The doctrine comprised a bundle of principles/rules which artworks in the Soviet Union (SU) had to adhere to in the service of building a new society and forming the socialist 'new man'. The principles of SR included, partisanship, optimism, nationalism, orientation towards the people and the classics, combined with hostility towards modernity and rejection of the West. Accordingly, the preferred genres of SR music were programme music, cantatas, oratorios and mass songs written to be performed collectively. The doctrine was an invention of the Soviet cultural administration, but it drew upon catchwords already well-established in literary studies, popular education, music ethnology, church music, the lay music movement, the National Schools in Russia and the Classical Avant-garde. Superimposed on these concepts was a negative attitude towards Western, so-called modernist art. Those who, in the eyes of the rulers, violated the rules of SR were accused of formalism, were considered enemies of the people and could be arbitrarily sanctioned with the loss of offices and privileges, banishment, imprisonment, detention in camps and the loss of their lives. In the young Soviet Union, the doctrine of the SR ended the post-revolutionary atmosphere of experimentation and artistic departure that had prevailed under Lenin's first People's Commissioner for Education, Anatoly W. Lunacharsky (1875-1933).

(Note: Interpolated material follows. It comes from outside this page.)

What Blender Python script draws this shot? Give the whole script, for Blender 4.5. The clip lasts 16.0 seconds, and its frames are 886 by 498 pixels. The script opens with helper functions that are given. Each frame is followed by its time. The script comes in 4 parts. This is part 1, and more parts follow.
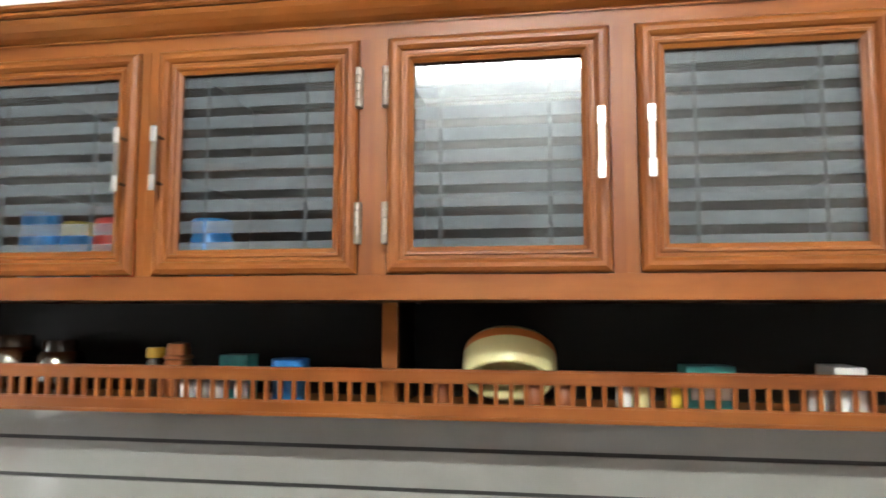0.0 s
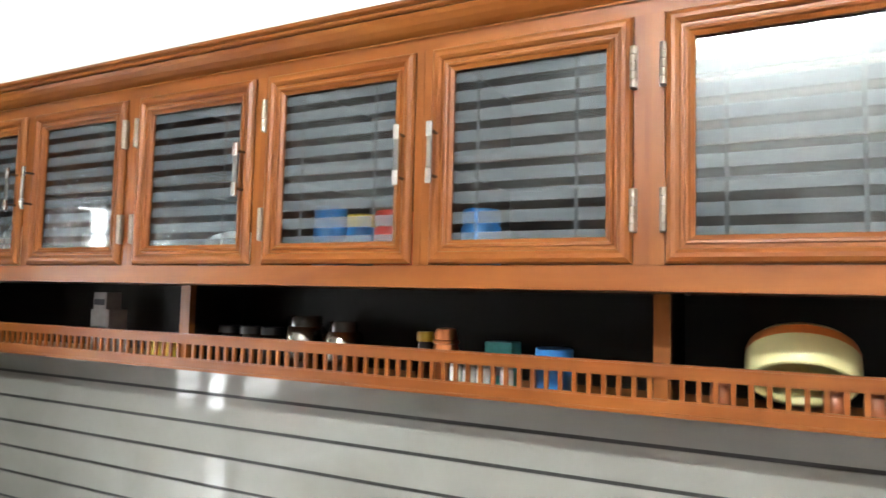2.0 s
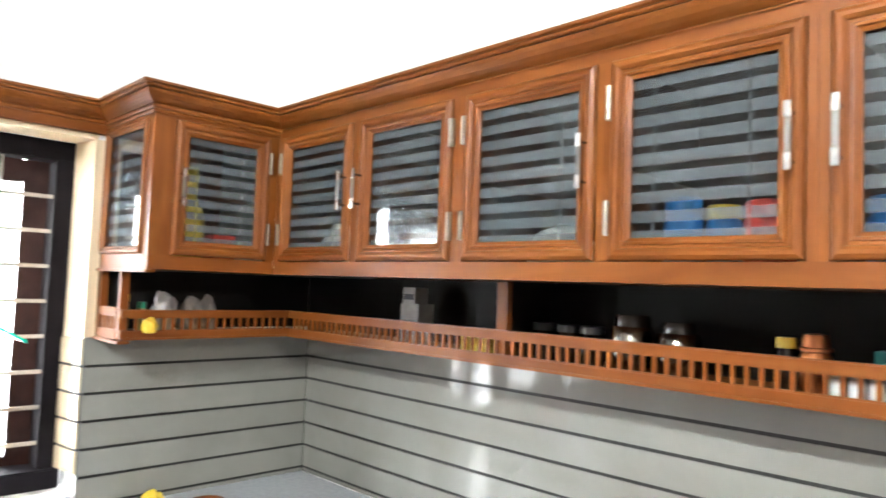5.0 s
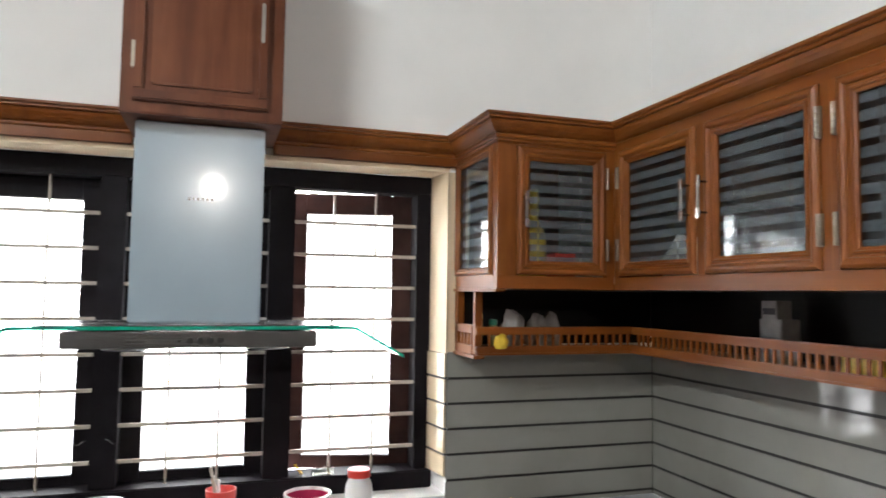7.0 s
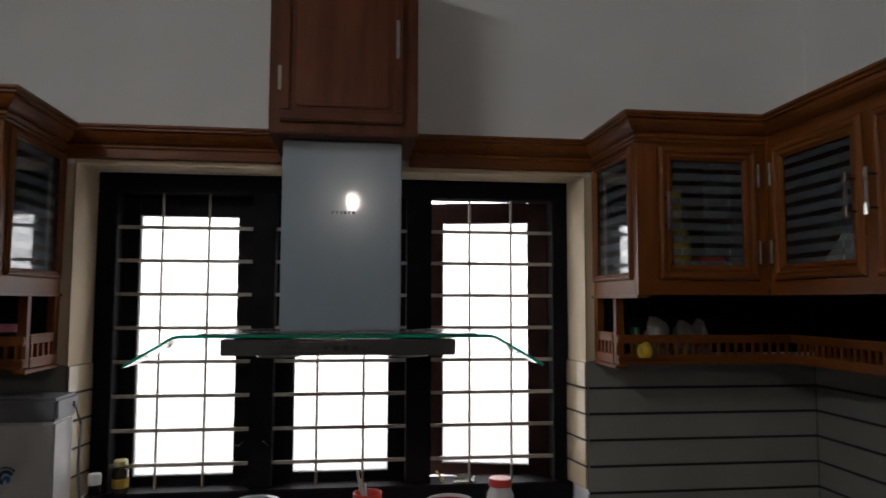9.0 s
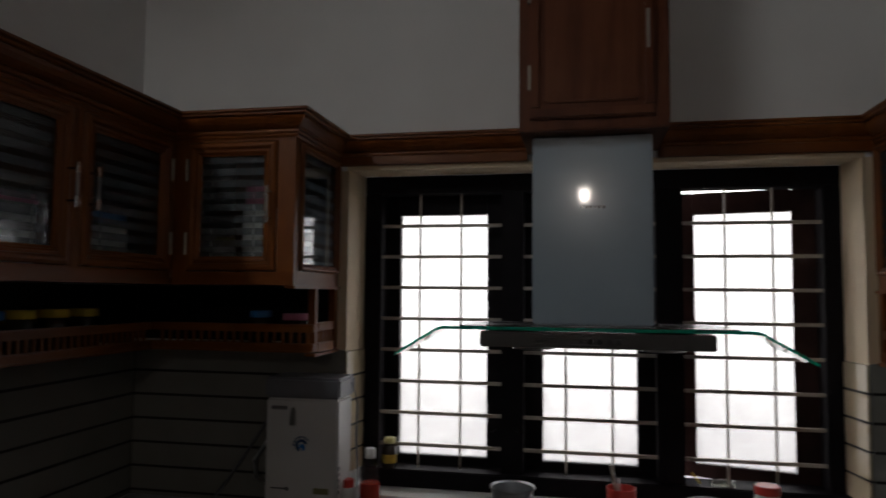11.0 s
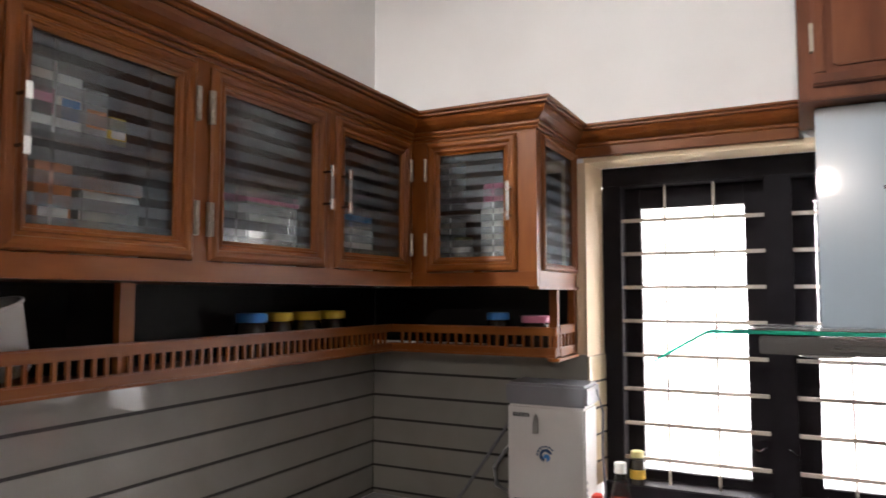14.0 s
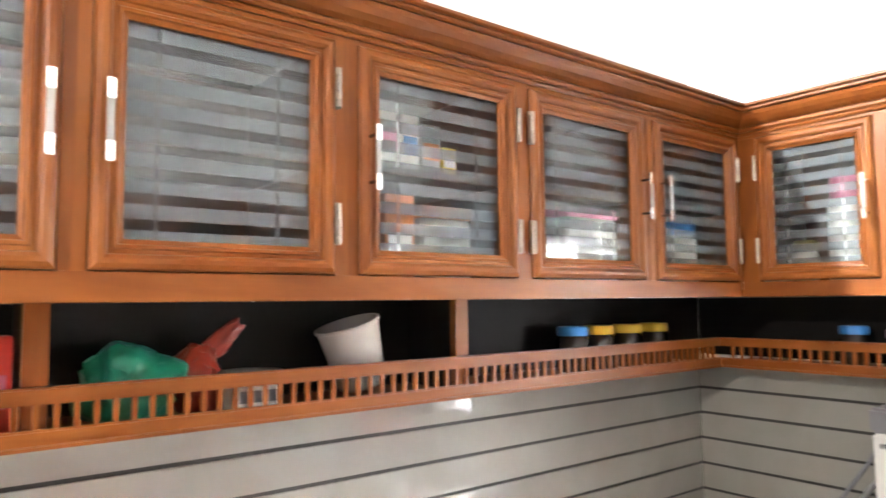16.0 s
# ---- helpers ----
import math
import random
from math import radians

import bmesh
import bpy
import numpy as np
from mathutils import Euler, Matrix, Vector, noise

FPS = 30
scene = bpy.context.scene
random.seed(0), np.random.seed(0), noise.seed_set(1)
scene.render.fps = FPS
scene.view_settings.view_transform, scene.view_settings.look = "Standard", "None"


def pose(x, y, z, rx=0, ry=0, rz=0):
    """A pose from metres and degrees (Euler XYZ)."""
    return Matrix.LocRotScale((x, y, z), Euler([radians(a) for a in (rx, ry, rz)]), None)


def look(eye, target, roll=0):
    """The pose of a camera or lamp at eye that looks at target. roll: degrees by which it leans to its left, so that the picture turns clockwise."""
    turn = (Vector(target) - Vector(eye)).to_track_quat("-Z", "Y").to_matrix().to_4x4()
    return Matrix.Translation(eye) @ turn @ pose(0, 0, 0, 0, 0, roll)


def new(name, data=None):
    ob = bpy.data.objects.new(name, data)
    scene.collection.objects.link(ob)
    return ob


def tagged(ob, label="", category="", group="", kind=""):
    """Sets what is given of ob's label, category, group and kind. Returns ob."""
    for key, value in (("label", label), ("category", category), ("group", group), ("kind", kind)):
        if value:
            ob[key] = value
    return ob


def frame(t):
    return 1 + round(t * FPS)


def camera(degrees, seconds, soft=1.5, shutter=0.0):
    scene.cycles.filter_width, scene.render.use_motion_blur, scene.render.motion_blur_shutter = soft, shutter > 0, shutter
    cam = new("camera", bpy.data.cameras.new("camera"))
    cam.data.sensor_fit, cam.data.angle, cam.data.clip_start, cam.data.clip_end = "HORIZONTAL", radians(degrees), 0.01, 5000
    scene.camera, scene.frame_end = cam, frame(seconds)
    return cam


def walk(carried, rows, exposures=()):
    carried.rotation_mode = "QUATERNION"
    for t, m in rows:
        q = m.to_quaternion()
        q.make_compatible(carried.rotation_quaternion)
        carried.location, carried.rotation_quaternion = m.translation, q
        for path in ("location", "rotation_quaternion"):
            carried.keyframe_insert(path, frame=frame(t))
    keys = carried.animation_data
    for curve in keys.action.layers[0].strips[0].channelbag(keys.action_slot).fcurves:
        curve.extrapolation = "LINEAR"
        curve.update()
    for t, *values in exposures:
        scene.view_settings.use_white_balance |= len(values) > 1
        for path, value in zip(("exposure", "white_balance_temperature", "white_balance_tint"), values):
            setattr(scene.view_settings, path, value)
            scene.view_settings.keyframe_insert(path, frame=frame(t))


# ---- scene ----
cam = camera(65.3, 16.0, soft=1.6, shutter=0.5)
PATH = [
    (0, (0.035, 0.045, 1.556), (-0.275, 2.012, 1.743), 0.1),
    (0.5, (0.059, 0.053, 1.562), (-0.51, 1.963, 1.732), 1.4),
    (1, (0.043, 0.059, 1.563), (-0.7, 1.908, 1.725), 1.3),
    (1.5, (0.001, 0.057, 1.564), (-0.845, 1.864, 1.708), 1.4),
    (2, (-0.037, 0.049, 1.56), (-0.966, 1.814, 1.702), 1.4),
    (2.5, (-0.063, 0.047, 1.561), (-1.05, 1.781, 1.701), 1.8),
    (3, (-0.081, 0.041, 1.561), (-1.118, 1.744, 1.707), 1.8),
    (5.5, (-0.325, -0.049, 1.556), (-1.902, 1.177, 1.663), 2.2),
    (6, (-0.334, -0.058, 1.556), (-2.065, 0.937, 1.669), 2.0),
    (6.5, (-0.334, -0.051, 1.557), (-2.169, 0.736, 1.681), 1.2),
    (7, (-0.336, -0.052, 1.562), (-2.234, 0.566, 1.689), 0.8),
    (7.5, (-0.341, -0.057, 1.563), (-2.275, 0.439, 1.684), 0.9),
    (8, (-0.349, -0.057, 1.56), (-2.3, 0.364, 1.687), 0.8),
    (10.5, (-0.337, -0.091, 1.558), (-2.322, -0.285, 1.7), 0.3),
    (11, (-0.318, -0.13, 1.56), (-2.274, -0.525, 1.686), 0.5),
    (11.5, (-0.32, -0.161, 1.561), (-2.223, -0.759, 1.708), -0.4),
    (12, (-0.336, -0.219, 1.552), (-2.189, -0.959, 1.681), -0.2),
    (12.5, (-0.352, -0.256, 1.559), (-2.172, -1.077, 1.677), -0.2),
    (13, (-0.368, -0.263, 1.558), (-2.183, -1.095, 1.667), 0.2),
    (13.5, (-0.383, -0.278, 1.557), (-2.191, -1.126, 1.672), 0.1),
    (14, (-0.4, -0.314, 1.554), (-2.175, -1.226, 1.685), 0.0),
    (14.5, (-0.401, -0.352, 1.554), (-2.083, -1.425, 1.697), -0.3),
    (15, (-0.412, -0.355, 1.556), (-1.951, -1.624, 1.699), -0.1),
    (15.5, (-0.411, -0.341, 1.562), (-1.8, -1.772, 1.71), -0.3),
    (16, (-0.4, -0.36, 1.574), (-1.627, -1.932, 1.725), -0.6),
]
EXPOSURES = [(0, 0.88, 6250, 8.0), (1.5, 1.12, 6200, 7.5), (3, 1.4, 6175, 7.5), (5.5, 1.35, 6100, 8.0), (6, 1.05, 6120, 8.5), (6.5, 0.57, 6150, 9.5), (7, 0.17, 6200, 10.5), (8, -0.95, 6275, 12.5),
             (10.5, -2.9, 6350, 13.5), (11.5, -2.6, 6383, 14.0), (12, -2.0, 6400, 15.0), (12.5, -0.92, 6450, 16.0), (13.5, 0.12, 6500, 16.5), (14, 0.3, 6500, 17.0), (14.5, 0.7, 6500, 17.0),
             (15, 1.6, 6450, 16.5), (15.5, 2.05, 6400, 13.5), (16, 2.46, 6350, 12.0)]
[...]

The transfer of the doctrine to states within the Soviet sphere of influence after the Second World War proceeded differently. In Hungary, the implementation of the doctrine was less drastic, probably because of the fact that the parameters “nation”, “tradition” and “people” could also be derived from Béla Bartók's musical thinking. As Tibor Tallián put it, the GDR proved to be the 'saddest barrack' in the Soviet camp also in questions of cultural policy and, in anticipating obedience, was prepared to re-enact the music-political productions of its big brother. Attempt to retroactively develop a musical theory for the Soviet doctrine came to nothing in the GDR and the rest of the Eastern bloc, while Marxist aesthetics and cultural studies were able to establish themselves. Nominally, however, the doctrine remained, albeit completely eroded, an official course until the collapse of the Soviet Union.